Start DATA LINES

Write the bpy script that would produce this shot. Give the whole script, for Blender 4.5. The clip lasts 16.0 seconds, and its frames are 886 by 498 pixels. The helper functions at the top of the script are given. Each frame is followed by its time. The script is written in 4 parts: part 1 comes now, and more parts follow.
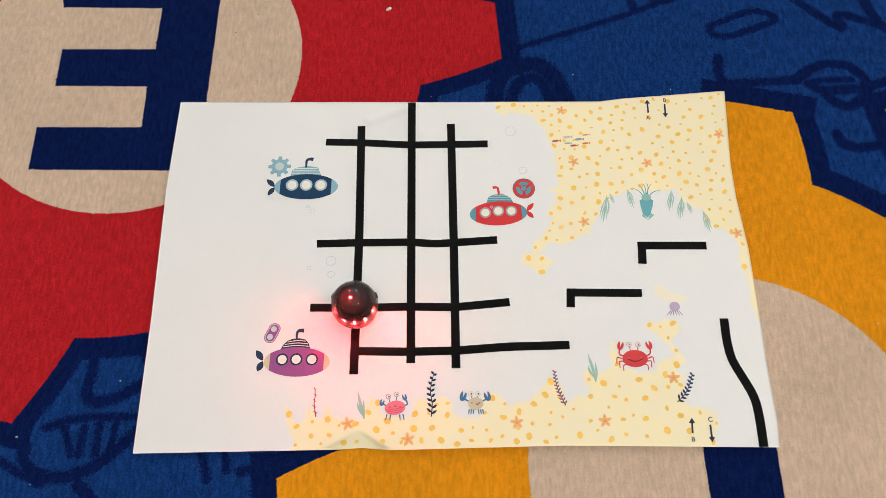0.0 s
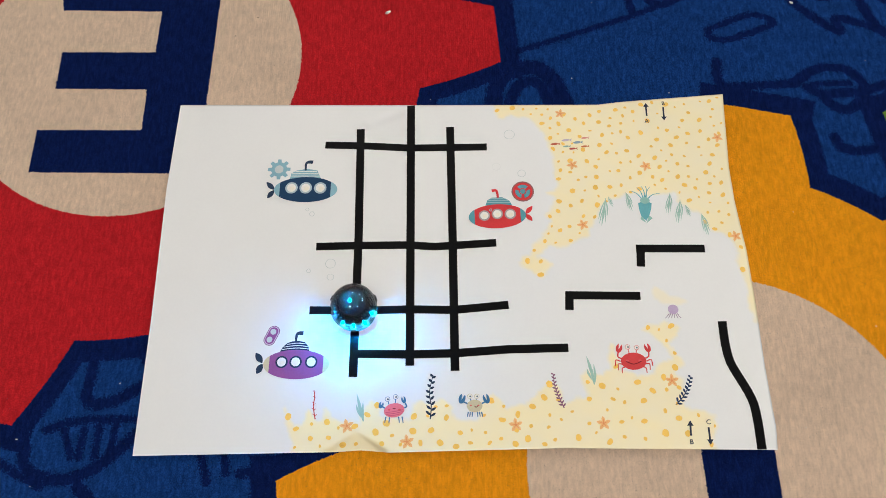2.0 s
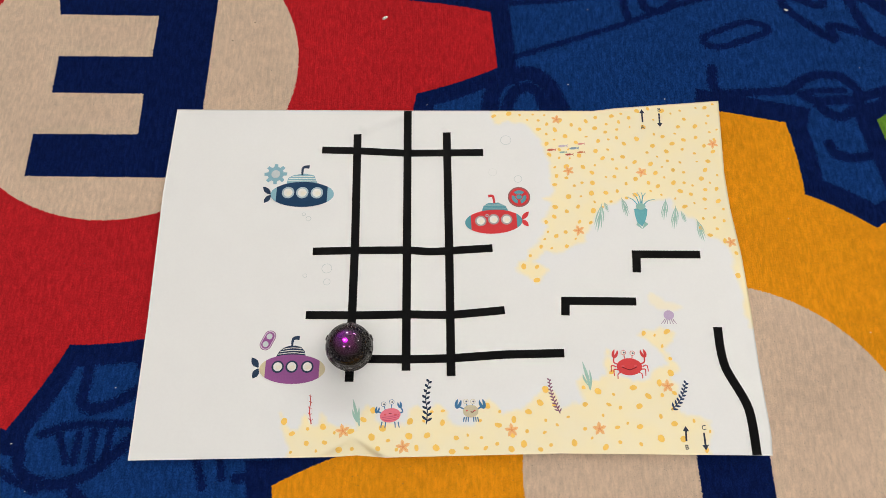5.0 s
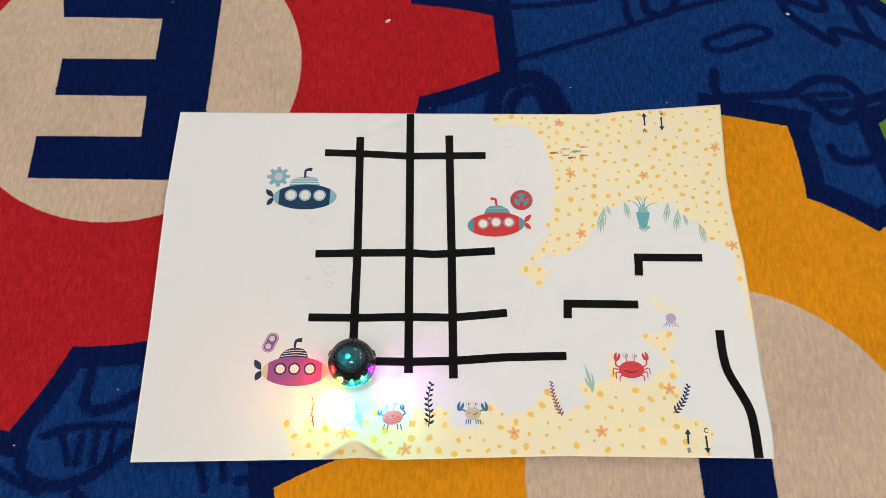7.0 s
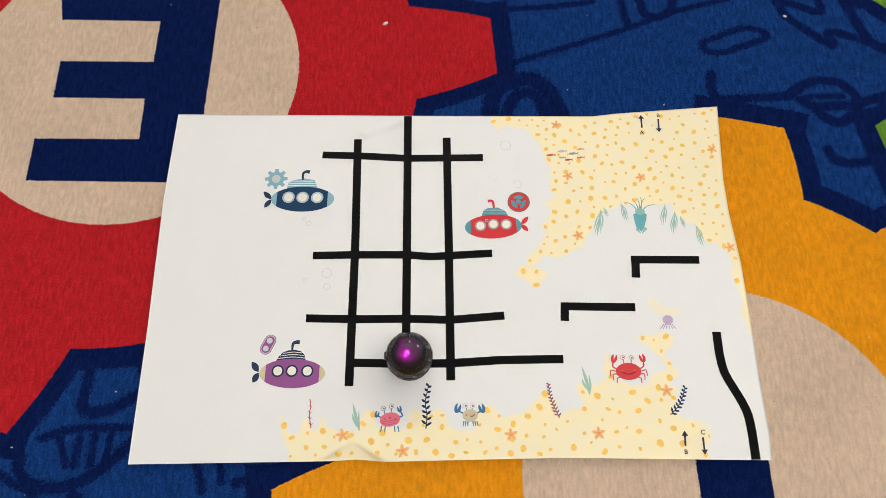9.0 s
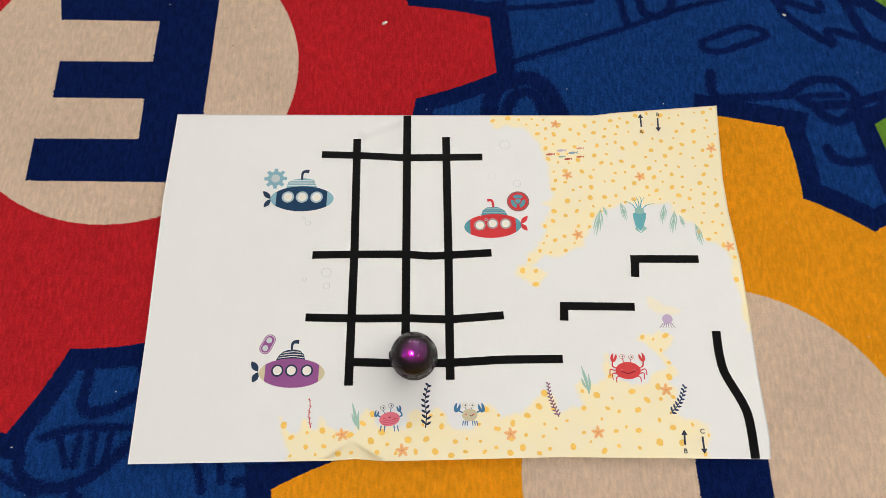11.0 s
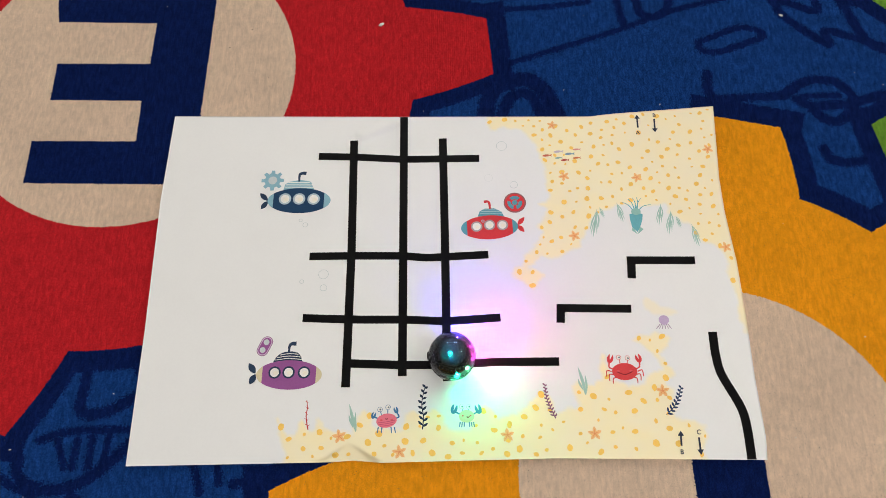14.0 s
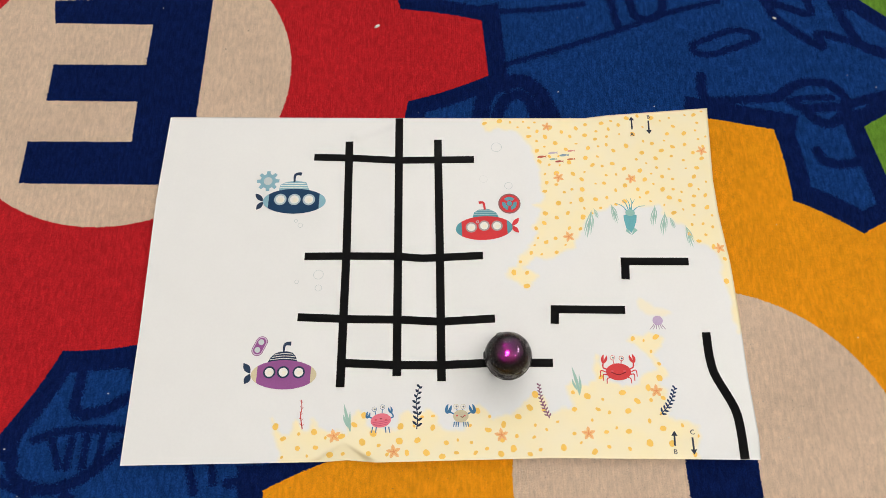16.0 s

End DATA LINES

Repeat the material exactly as it reads, without any of its pictures.

WRITTEN SOLUTION
Write the bpy script that would produce this shot. Give the whole script, for Blender 4.5. The clip lasts 16.0 seconds, and its frames are 886 by 498 pixels. The helper functions at the top of the script are given. Each frame is followed by its time. The script is written in 4 parts: part 1 comes now, and more parts follow.
0.0 s
2.0 s
5.0 s
7.0 s
9.0 s
11.0 s
14.0 s
16.0 s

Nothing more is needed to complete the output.